Et la poésie dans tout cela ?

Eh bien, elle assume pleinement sa dimension humaine, étant langage de bout en bout mais pas de bout en but, si l’on me permet ce jeu de mots, la fin visée étant clairement en contradiction avec les moyens mis en œuvre : la poésie veut révéler la chose même en faisant du langage une quasi-chose, un objet sonore essentiellement rythmique qui peut être visualisé par l’écrit qui en est l’image virtuelle actualisable à tout instant par une lecture à haute voix ou une lecture silencieuse, mais on le lit bien un poème qu’avec ses oreilles ! 
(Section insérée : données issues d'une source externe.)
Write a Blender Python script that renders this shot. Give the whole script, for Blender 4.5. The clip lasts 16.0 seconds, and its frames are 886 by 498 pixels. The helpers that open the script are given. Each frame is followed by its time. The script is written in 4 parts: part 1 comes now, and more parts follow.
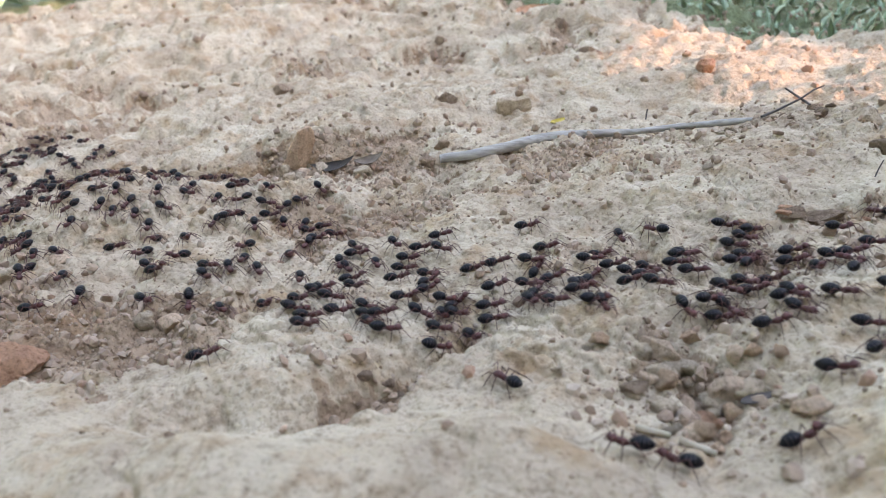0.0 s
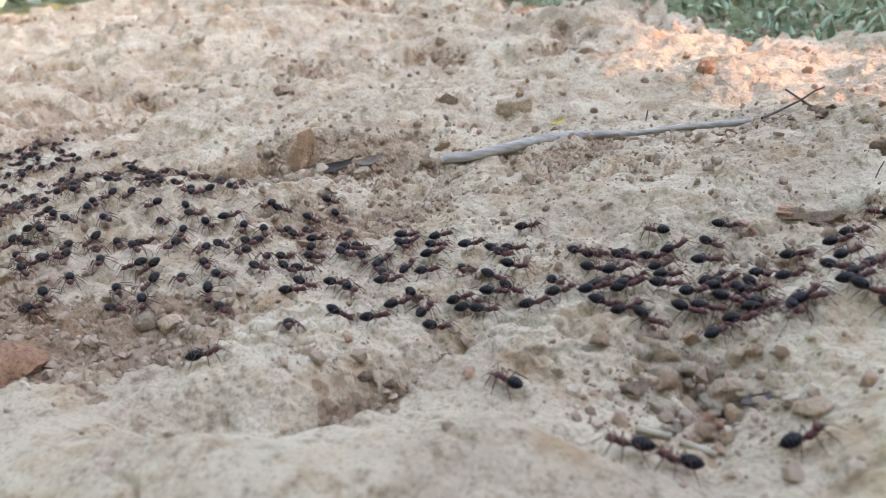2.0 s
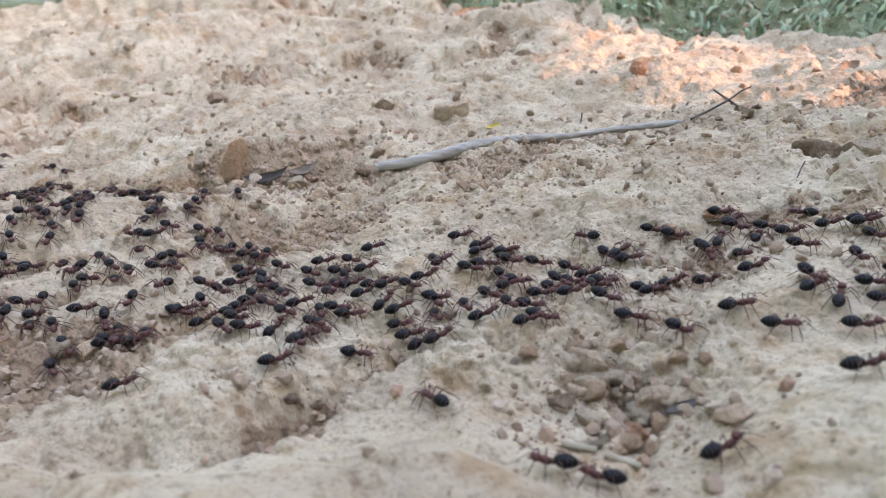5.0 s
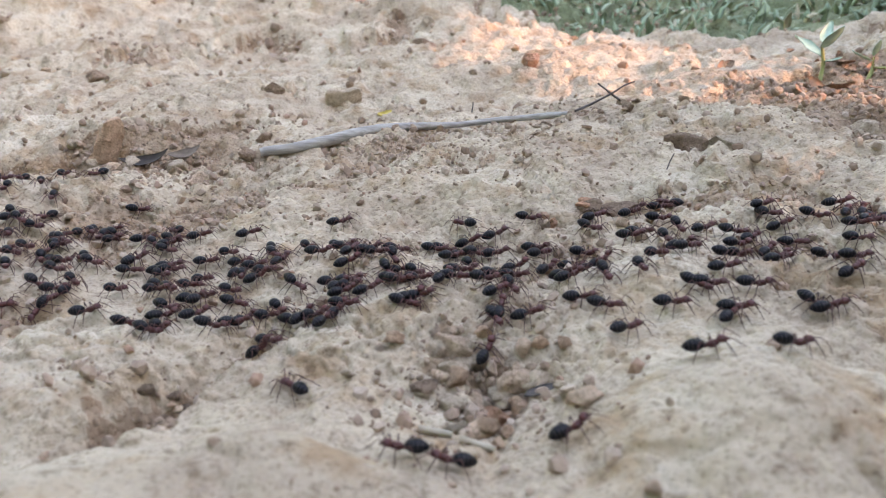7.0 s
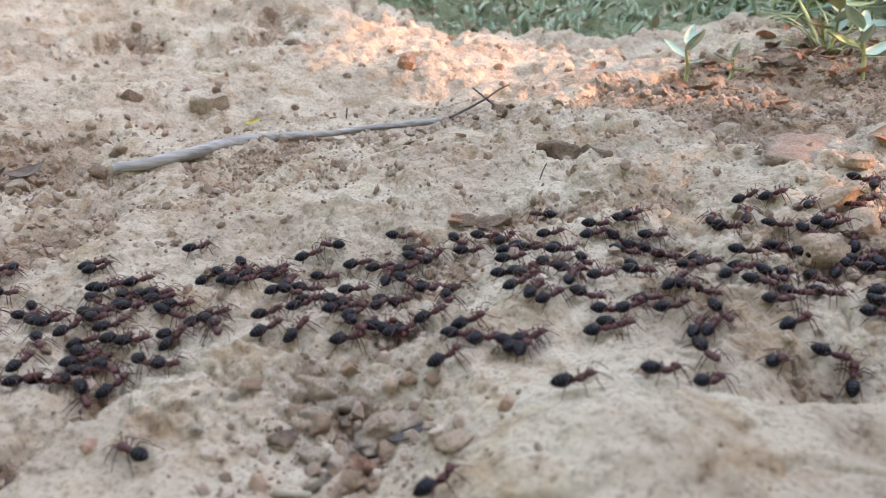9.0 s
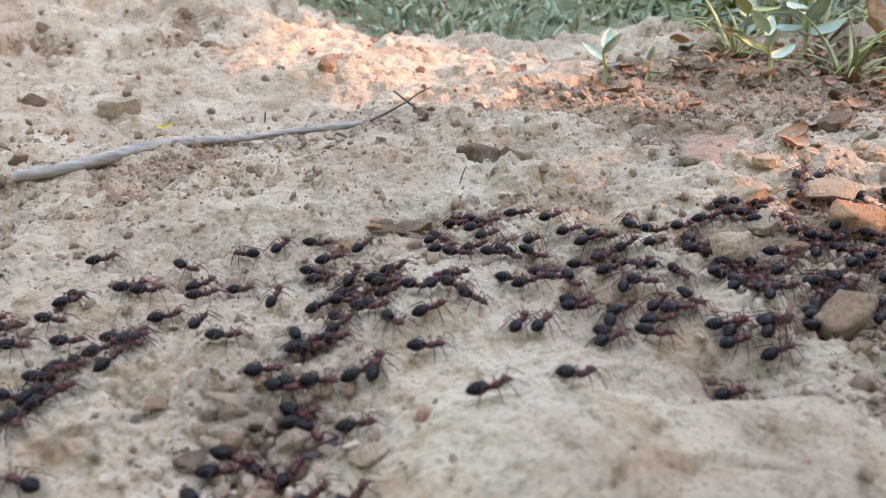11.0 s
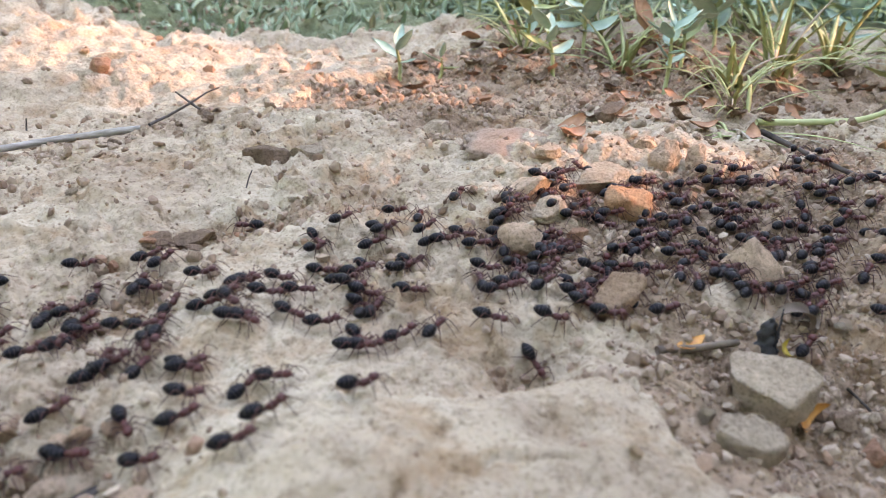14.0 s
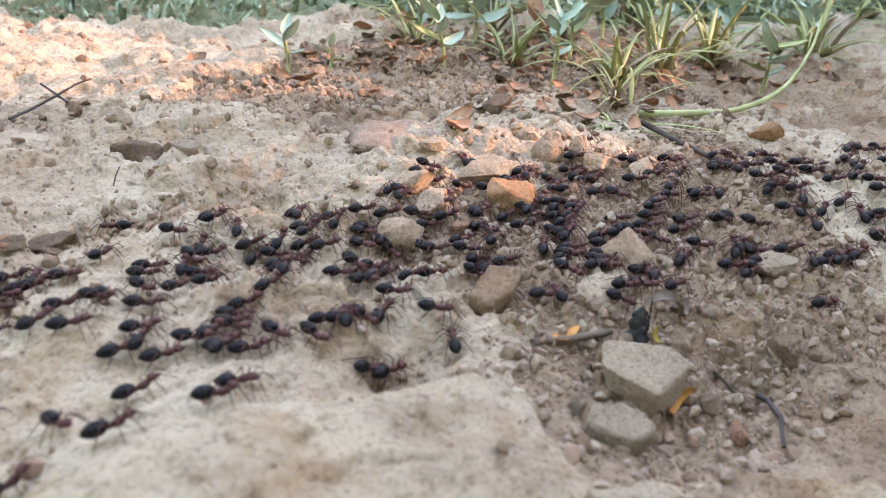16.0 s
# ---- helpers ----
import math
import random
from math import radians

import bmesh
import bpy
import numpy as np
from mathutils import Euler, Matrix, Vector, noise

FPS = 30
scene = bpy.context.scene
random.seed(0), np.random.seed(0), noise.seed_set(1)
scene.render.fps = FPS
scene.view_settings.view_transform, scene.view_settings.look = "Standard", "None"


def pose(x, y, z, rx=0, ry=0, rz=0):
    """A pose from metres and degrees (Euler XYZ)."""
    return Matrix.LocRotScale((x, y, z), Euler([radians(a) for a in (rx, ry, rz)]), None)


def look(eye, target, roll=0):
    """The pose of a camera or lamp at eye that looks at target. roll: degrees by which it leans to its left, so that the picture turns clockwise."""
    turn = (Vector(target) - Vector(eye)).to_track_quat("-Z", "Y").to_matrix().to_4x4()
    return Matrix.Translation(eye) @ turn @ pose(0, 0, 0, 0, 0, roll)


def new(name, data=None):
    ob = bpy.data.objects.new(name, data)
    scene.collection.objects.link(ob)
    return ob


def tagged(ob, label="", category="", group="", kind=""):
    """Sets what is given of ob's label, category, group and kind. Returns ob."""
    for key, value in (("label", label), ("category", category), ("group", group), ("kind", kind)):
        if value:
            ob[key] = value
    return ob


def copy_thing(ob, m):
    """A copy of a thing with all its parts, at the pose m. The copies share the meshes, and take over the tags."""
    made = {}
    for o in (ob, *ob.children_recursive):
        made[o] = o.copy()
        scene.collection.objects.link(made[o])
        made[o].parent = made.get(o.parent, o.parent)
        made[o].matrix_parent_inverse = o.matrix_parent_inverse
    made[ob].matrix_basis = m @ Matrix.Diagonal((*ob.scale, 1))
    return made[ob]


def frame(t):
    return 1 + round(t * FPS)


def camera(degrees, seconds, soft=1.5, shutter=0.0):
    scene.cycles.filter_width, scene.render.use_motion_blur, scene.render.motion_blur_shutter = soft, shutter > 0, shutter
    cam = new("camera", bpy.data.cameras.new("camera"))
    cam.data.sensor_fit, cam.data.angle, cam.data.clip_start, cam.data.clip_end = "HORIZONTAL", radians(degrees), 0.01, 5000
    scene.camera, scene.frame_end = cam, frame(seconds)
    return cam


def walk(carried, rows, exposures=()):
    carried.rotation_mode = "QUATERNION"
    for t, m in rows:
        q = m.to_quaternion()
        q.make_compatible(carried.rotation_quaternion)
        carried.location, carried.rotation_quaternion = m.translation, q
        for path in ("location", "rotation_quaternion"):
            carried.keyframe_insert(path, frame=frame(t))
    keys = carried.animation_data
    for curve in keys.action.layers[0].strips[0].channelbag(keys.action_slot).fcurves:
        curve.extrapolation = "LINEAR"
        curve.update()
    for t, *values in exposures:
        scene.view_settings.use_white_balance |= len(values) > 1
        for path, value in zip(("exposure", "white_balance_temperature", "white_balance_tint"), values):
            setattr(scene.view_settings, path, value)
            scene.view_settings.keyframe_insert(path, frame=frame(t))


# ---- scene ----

Faut-il voir dans cette manière de faire une régression, la poésie comme « parti pris des choses » refusant en quelque sorte la mainmise du langage sur le réel à des fins de maîtrise et d’exploitation technique, tout en assumant pleinement sa nature verbale exacerbée ?

C’est plus compliqué qu’il n’y paraît à première vue : nous savons, au moins depuis Hegel, que le mot fait disparaître la chose, se substitue à elle mais en devenant, en poésie du moins, chose à son tour, mais intangible, impalpable, pur négatif du réel incréé.

Noli me tangere !

Je puis me bercer d’illusion, me prendre pour le père (ou la mère) de toutes choses par la magie du Verbe créateur, mais en vain : le monde que je projette verbalement n’a d’existence qu’imaginaire. Or, c’est cet imaginaire que nous aimons haïr sans qu’il soit jamais possible de pleinement le haïr de l’aimer. Bataille a écrit des choses essentielles à ce propos…

Discours et harangues, manifestes, tracts et slogans, paroles d’engagement politique qui peuvent mener au pire ! Dimension conative (merci Jacobson !) du langage que la poésie entend ne pas servir et qu’elle retourne comme un gant : elle est tout entière conative dans sa promotion de l’imaginaire dans lequel seul il est possible de puiser des raisons d’agir en toute justice et sérénité !

Politique et guerre, technique et industrie continuent leur petit bonhomme de chemin dévastateur, la dernière mode étant de croire collectivement à une transition écologique enfin respectueuse des humains et de la planète, toutes choses qui s’apprécieront dans le temps à l’épreuve des faits, l’enfer étant, comme on sait, pavés de bonnes intentions.